Another thing you could do is rent your machine by the hour. You would get to how others do and could decide who to take on as an apprentice by how they do on their own quilts

Bethany said...

Here's what terrifies me about doing this kind of work..the customers. I'm a great quilter, but I'm terrible with people.

The anxiety would kill me. Learning to work with people of all walks of life would be the best learning skill you could teach me.

My next concern would be turning into the obnoxious business owner like I see that people turn out to be with this job. They go from being really sweet to being to busy to do anything else and you are now "in the way". Losing my friends/family to this scares me as well.

At the same time the thought of working with a beautiful long arm machine..the freedom of movement to work with designs that I cannot duplicate on a home machine, the templates, the DVDs, the books, the batting, threads, classes...

The things you could teach me that no book/dvd or self taught guessing could ever do.

There are days when I envy you.

Anonymous said...

I would be worried about causing
the machine to need repairs. What
then?

winda aka DutchQ said...

maybe you should ask money for having an apprentice! or... go into a teaching job so you can earn money while teaching other people how to quilt with a LA machine... doing what you like and getting payed for it. renting the machine sounds good to me too.... trouble with that? if the machine gets broken who is going to pay for that?!

hugs from the Netherlands
Winda aka DutchQ aka (*ΓΌ*)

kathi said...

Oh my. "all of the above" just reminded me why i REALLY need to reduce the quilts i take in for customers.

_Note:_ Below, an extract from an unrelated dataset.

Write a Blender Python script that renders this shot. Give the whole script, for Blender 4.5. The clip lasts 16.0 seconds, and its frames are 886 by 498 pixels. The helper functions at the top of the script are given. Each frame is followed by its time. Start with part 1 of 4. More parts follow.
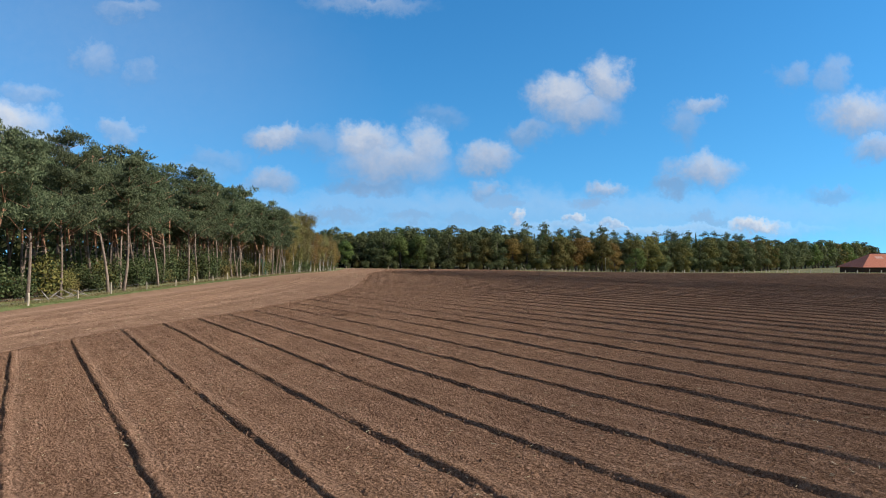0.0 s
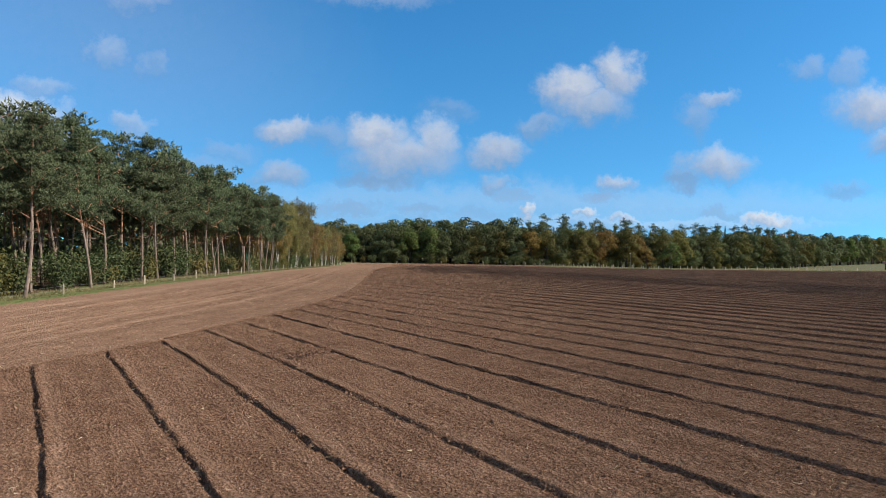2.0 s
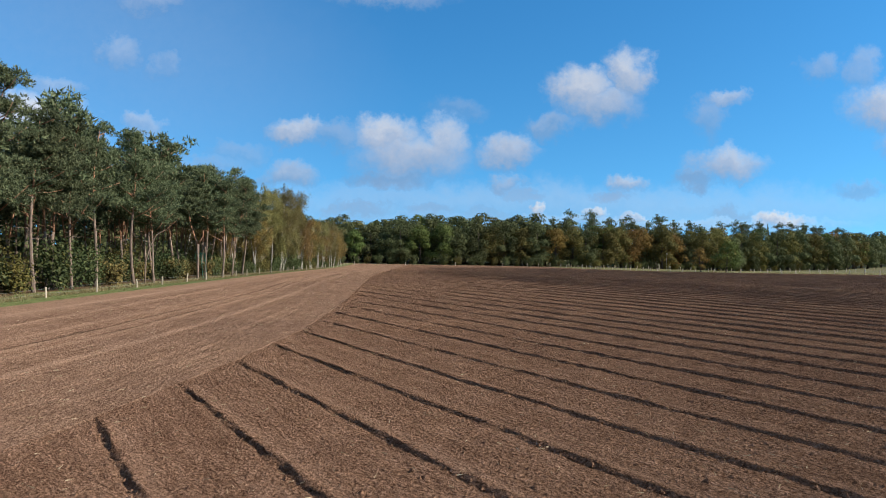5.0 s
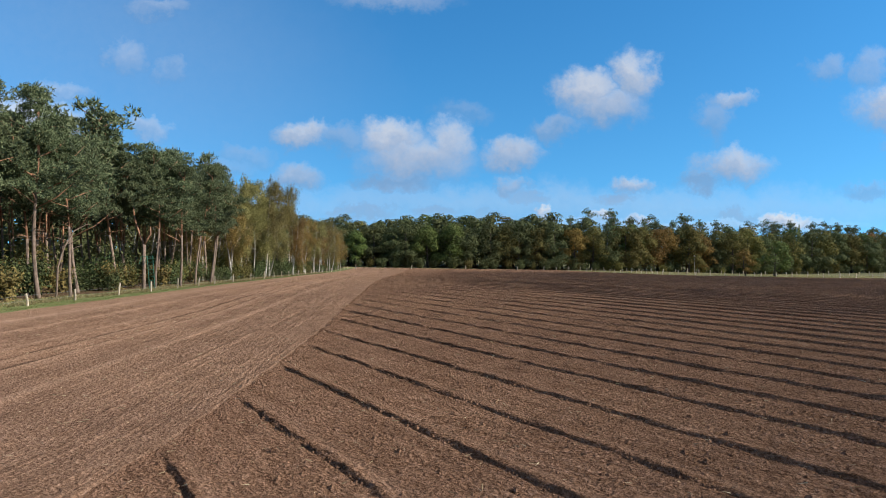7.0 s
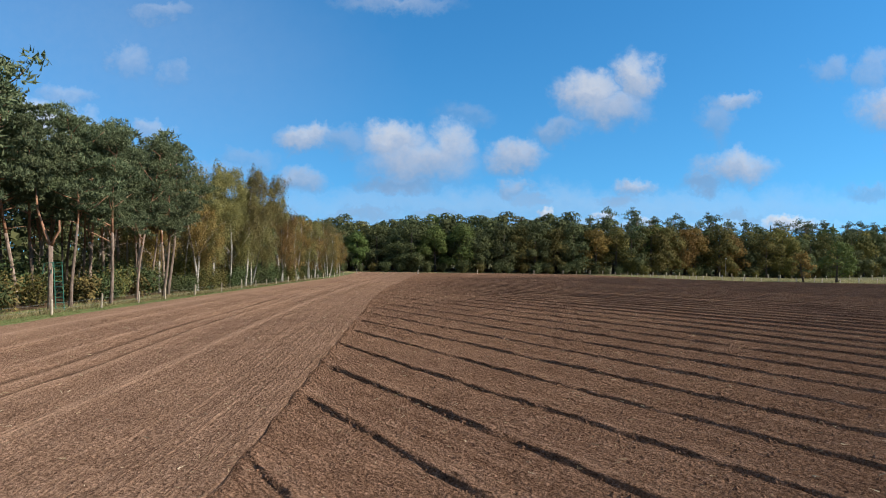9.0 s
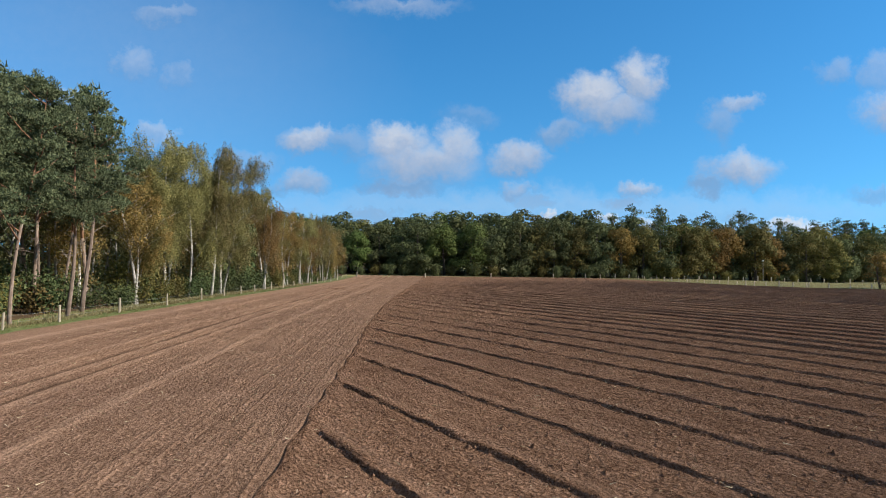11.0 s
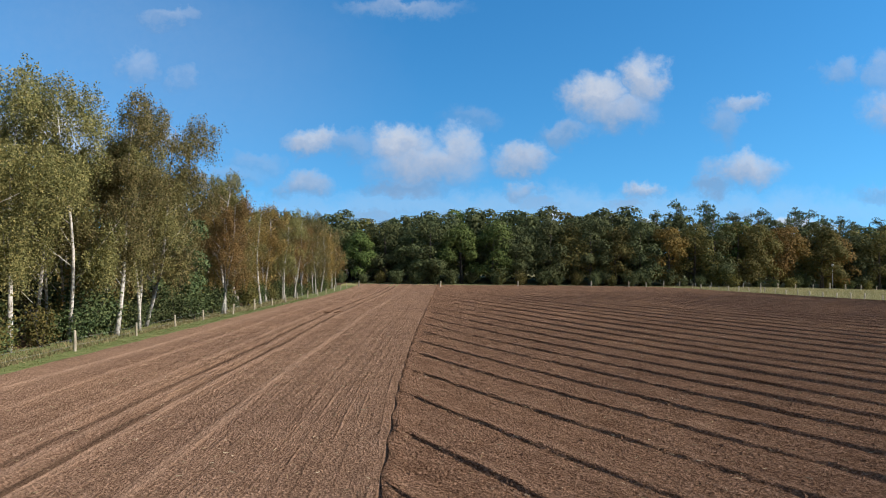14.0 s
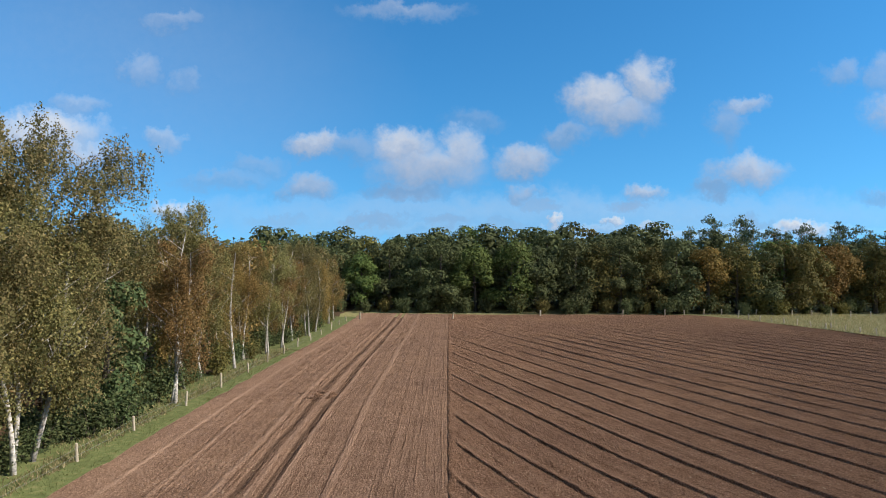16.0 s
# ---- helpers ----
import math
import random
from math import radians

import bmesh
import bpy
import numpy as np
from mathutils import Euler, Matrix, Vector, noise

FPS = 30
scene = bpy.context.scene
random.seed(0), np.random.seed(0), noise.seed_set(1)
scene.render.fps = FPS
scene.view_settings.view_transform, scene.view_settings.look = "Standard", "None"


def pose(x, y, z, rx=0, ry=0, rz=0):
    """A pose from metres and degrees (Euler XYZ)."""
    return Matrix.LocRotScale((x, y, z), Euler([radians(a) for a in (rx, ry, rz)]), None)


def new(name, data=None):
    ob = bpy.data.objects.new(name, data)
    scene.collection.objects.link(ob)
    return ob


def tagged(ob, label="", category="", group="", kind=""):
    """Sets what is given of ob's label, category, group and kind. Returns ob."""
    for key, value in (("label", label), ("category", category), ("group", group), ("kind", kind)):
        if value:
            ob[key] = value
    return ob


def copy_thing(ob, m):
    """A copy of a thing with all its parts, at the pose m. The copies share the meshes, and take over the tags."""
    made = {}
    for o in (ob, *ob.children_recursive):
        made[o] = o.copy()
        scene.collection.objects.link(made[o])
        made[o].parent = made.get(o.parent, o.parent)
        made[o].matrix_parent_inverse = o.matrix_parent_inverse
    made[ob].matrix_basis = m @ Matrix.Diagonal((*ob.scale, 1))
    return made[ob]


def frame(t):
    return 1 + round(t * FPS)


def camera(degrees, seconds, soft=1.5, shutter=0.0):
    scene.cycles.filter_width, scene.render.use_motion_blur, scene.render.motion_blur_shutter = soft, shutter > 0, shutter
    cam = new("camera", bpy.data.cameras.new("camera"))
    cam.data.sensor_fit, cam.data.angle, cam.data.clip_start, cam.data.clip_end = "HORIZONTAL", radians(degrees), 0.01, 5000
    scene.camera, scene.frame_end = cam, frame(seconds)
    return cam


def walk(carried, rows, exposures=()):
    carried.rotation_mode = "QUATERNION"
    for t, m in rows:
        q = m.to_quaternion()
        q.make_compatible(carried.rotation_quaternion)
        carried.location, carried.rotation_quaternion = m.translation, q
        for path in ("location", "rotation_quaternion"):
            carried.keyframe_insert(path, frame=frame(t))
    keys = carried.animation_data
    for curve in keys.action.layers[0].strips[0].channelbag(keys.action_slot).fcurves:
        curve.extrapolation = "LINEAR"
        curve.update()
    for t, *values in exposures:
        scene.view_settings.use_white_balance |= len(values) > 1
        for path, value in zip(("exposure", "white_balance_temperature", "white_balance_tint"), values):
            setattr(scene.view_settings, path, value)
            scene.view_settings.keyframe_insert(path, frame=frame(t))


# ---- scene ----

I HAVE a LIFE, but "life" often gets set aside for customer quilts. or LIFE will DRAMATICALLY be interrupted and you can't GET to customer quilts. You also reminded me of the HUGE investment i have in the business.

I think YOU being a TEACHER and the apprentice a PAYING STUDENT is a good idea. Yes, you know there will be the pleading to learn your skills WITHOUT the apprentice "investing" a dime. I heard long ago that IF someone PAYS for something, they are much more likely to take care of it, or, it will have MORE value to them.. So IF you take on an apprentice. MAKE SURE there is a CHARGE to THEM. and make it a HEFTY one. IF the apprentice truly wants to learn, they will pay the price.

You are "retiring" from customer quilting for a REASON. always remember that reason. YOUR TIME is of GREAT VALUE. and SO IS your EQUIPMENT. and supplies, etc etc etc.